**What the task asks**
Please quote exactly the lines below from the line containing "carried.keyframe_insert(path, frame=frame(t))" to the line containing "scene.view_settings.keyframe_insert(path, frame=frame(t))", both lines included, and nothing else.

**Records shown**

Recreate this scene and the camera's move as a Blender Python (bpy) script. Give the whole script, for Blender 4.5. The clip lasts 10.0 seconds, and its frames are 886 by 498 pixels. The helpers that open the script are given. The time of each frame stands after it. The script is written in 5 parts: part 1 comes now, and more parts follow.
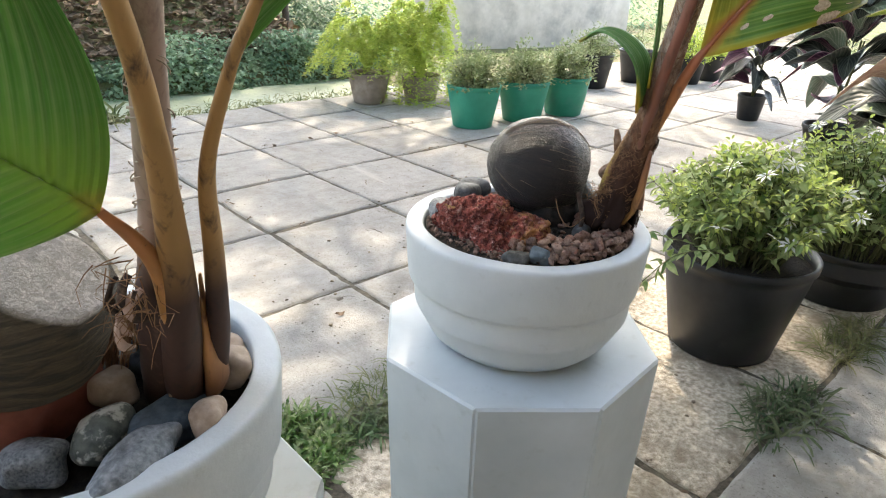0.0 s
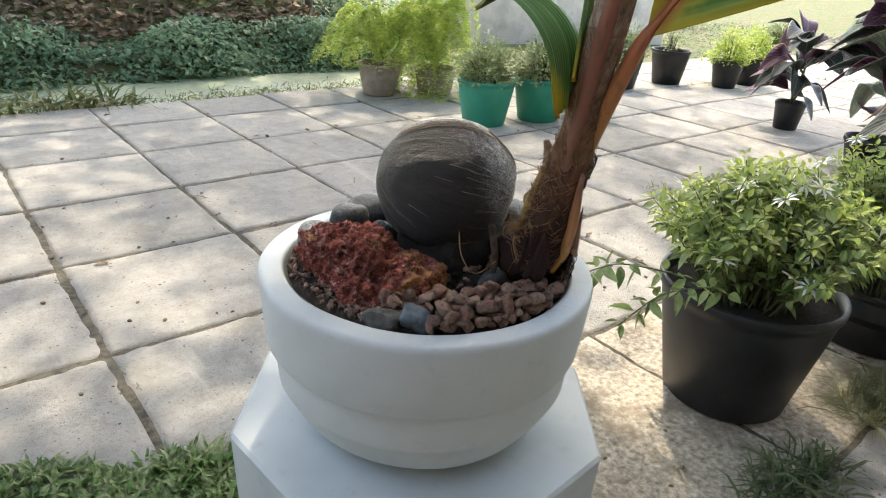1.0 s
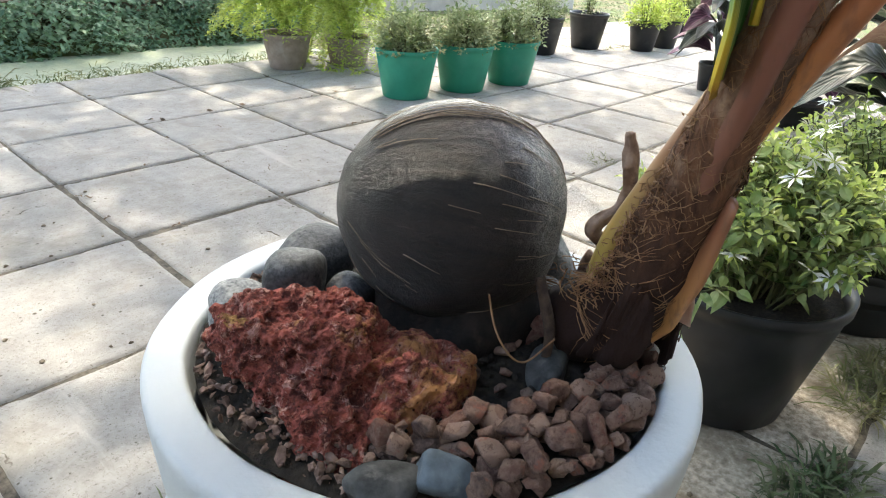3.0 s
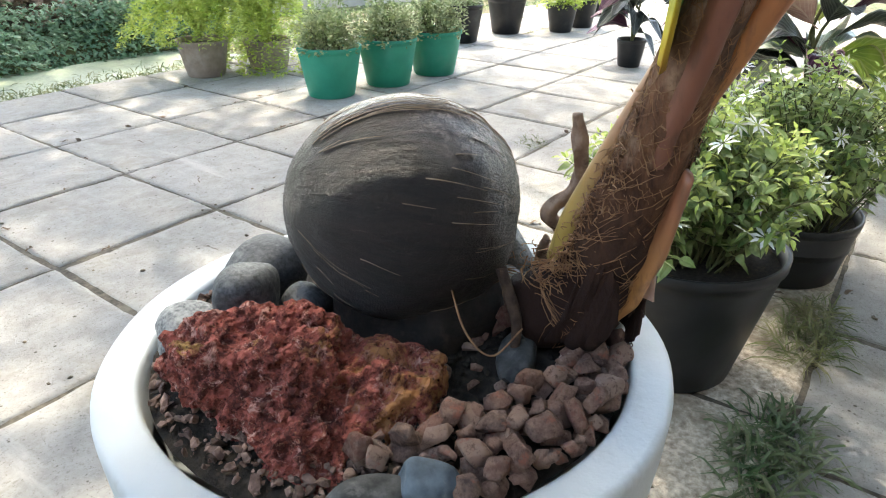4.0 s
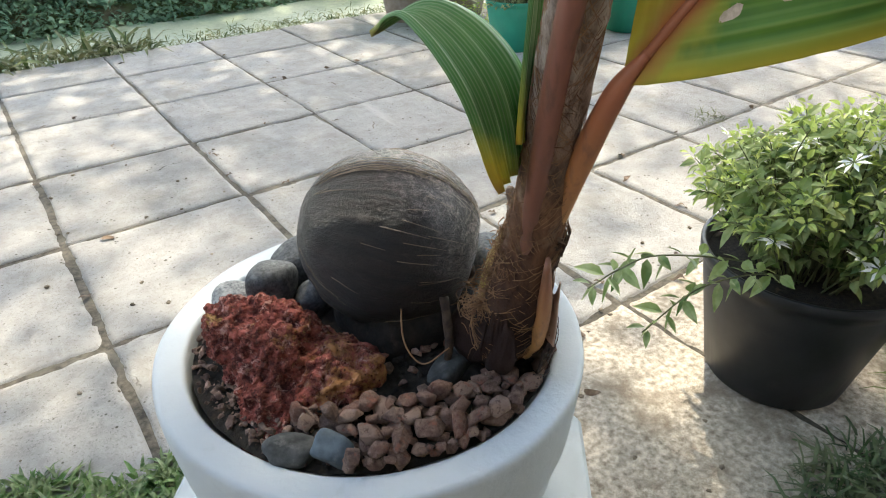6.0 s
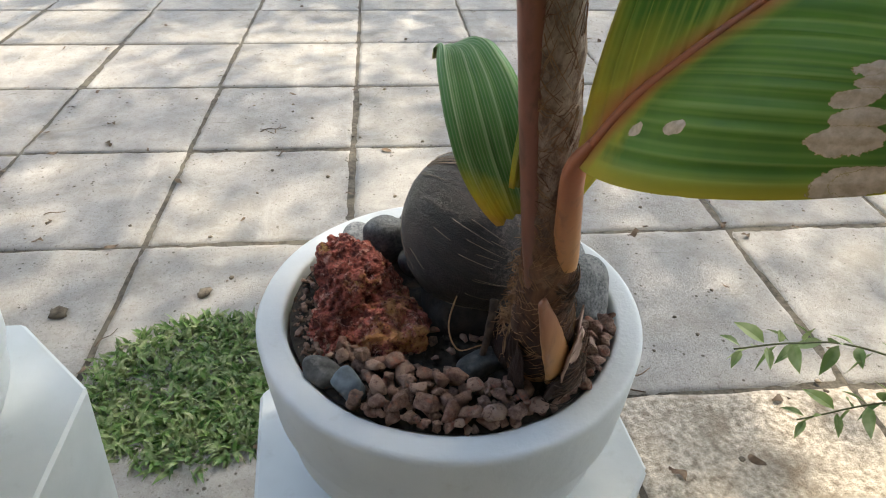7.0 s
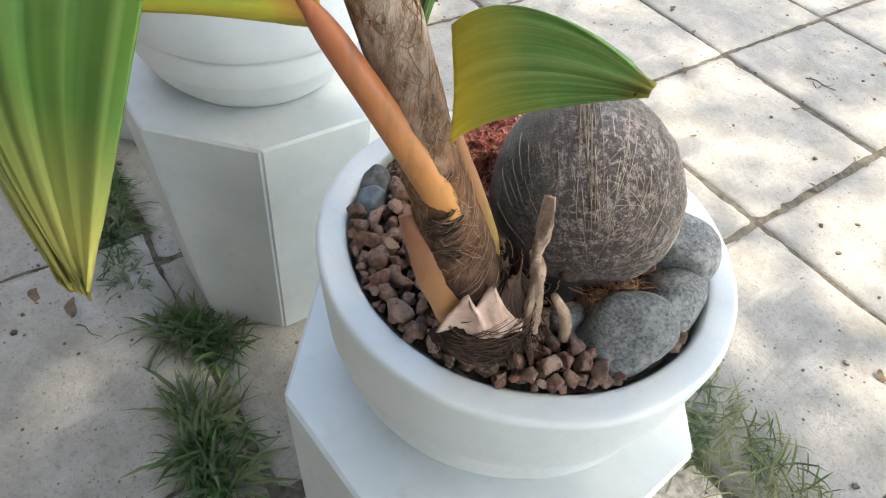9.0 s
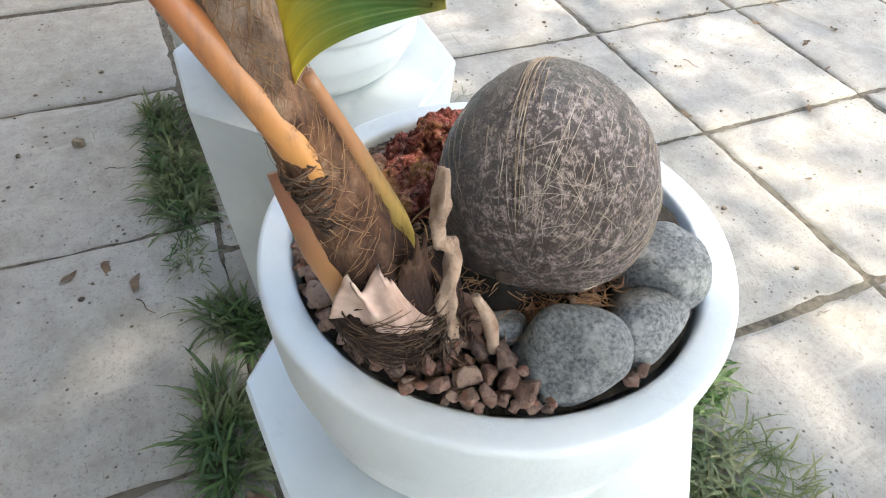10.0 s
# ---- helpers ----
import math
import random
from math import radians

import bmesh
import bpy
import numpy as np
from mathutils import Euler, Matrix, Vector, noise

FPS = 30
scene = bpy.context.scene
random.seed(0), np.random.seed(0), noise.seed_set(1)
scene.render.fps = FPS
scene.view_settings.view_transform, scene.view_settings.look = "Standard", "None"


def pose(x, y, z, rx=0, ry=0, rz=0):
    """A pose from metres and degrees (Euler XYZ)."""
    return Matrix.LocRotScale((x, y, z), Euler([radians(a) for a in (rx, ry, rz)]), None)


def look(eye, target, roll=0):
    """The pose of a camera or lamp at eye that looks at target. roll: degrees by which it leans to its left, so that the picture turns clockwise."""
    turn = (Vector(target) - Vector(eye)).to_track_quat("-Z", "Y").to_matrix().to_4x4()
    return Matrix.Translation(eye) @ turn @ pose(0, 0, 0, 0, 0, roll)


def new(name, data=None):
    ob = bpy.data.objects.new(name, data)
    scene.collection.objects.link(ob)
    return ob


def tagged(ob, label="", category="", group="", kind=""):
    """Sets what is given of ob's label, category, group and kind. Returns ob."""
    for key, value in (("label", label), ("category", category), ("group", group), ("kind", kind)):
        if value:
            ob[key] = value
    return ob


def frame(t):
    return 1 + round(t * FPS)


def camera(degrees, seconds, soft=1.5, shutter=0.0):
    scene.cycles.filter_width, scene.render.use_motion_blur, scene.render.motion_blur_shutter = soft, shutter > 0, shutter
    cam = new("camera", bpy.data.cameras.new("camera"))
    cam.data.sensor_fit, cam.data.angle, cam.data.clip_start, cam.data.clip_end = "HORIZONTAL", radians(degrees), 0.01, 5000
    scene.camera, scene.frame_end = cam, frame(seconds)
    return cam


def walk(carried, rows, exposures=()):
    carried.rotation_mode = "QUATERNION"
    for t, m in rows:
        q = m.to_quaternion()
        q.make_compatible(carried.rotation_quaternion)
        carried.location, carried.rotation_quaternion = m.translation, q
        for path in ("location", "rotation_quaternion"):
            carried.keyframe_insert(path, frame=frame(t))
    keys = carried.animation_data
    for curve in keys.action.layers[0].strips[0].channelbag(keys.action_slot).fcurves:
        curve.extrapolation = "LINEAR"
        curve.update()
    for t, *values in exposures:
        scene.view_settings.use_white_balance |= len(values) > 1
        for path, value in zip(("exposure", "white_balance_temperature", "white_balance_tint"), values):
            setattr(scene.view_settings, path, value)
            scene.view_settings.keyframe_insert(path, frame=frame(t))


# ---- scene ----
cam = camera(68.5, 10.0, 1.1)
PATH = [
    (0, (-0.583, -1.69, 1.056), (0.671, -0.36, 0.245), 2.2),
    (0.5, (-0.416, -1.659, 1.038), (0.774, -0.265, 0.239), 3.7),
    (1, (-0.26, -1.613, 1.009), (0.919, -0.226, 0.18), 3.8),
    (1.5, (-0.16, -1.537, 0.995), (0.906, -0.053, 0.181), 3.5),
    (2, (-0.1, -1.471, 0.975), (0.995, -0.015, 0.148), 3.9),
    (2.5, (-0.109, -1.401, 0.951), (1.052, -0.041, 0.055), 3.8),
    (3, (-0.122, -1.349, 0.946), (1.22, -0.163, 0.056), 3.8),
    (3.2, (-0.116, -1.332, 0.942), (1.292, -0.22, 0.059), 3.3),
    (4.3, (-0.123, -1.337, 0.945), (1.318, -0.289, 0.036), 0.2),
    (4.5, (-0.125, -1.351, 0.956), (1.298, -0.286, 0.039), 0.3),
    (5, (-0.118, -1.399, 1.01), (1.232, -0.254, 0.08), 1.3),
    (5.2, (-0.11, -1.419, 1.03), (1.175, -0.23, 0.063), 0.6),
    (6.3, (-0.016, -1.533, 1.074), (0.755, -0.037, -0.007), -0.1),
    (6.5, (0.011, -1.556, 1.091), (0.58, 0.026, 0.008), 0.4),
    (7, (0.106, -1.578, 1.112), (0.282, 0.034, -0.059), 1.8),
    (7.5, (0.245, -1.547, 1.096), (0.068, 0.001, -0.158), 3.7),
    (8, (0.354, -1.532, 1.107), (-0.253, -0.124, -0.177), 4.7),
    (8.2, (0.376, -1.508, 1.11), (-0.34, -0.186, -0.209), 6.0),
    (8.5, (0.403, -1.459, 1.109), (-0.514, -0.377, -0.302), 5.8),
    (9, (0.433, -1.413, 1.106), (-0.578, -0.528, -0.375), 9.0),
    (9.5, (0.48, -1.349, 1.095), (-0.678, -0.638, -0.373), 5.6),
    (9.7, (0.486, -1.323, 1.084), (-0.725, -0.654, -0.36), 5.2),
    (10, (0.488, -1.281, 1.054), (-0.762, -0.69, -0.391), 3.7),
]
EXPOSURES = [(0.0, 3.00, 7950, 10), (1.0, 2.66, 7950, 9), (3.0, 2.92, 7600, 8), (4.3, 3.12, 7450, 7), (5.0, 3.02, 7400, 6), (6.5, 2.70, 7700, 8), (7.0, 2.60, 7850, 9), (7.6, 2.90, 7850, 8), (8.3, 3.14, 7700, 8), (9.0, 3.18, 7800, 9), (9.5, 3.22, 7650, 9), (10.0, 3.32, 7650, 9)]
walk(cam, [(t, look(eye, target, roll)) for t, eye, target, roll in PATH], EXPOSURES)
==
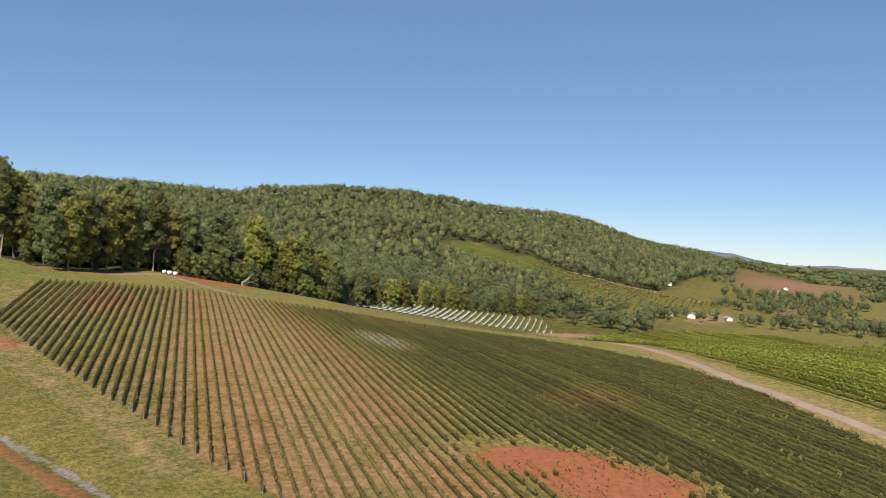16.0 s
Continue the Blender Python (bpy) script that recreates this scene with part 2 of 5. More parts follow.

**The output**
            carried.keyframe_insert(path, frame=frame(t))
    keys = carried.animation_data
    for curve in keys.action.layers[0].strips[0].channelbag(keys.action_slot).fcurves:
        curve.extrapolation = "LINEAR"
        curve.update()
    for t, *values in exposures:
        scene.view_settings.use_white_balance |= len(values) > 1
        for path, value in zip(("exposure", "white_balance_temperature", "white_balance_tint"), values):
            setattr(scene.view_settings, path, value)
            scene.view_settings.keyframe_insert(path, frame=frame(t))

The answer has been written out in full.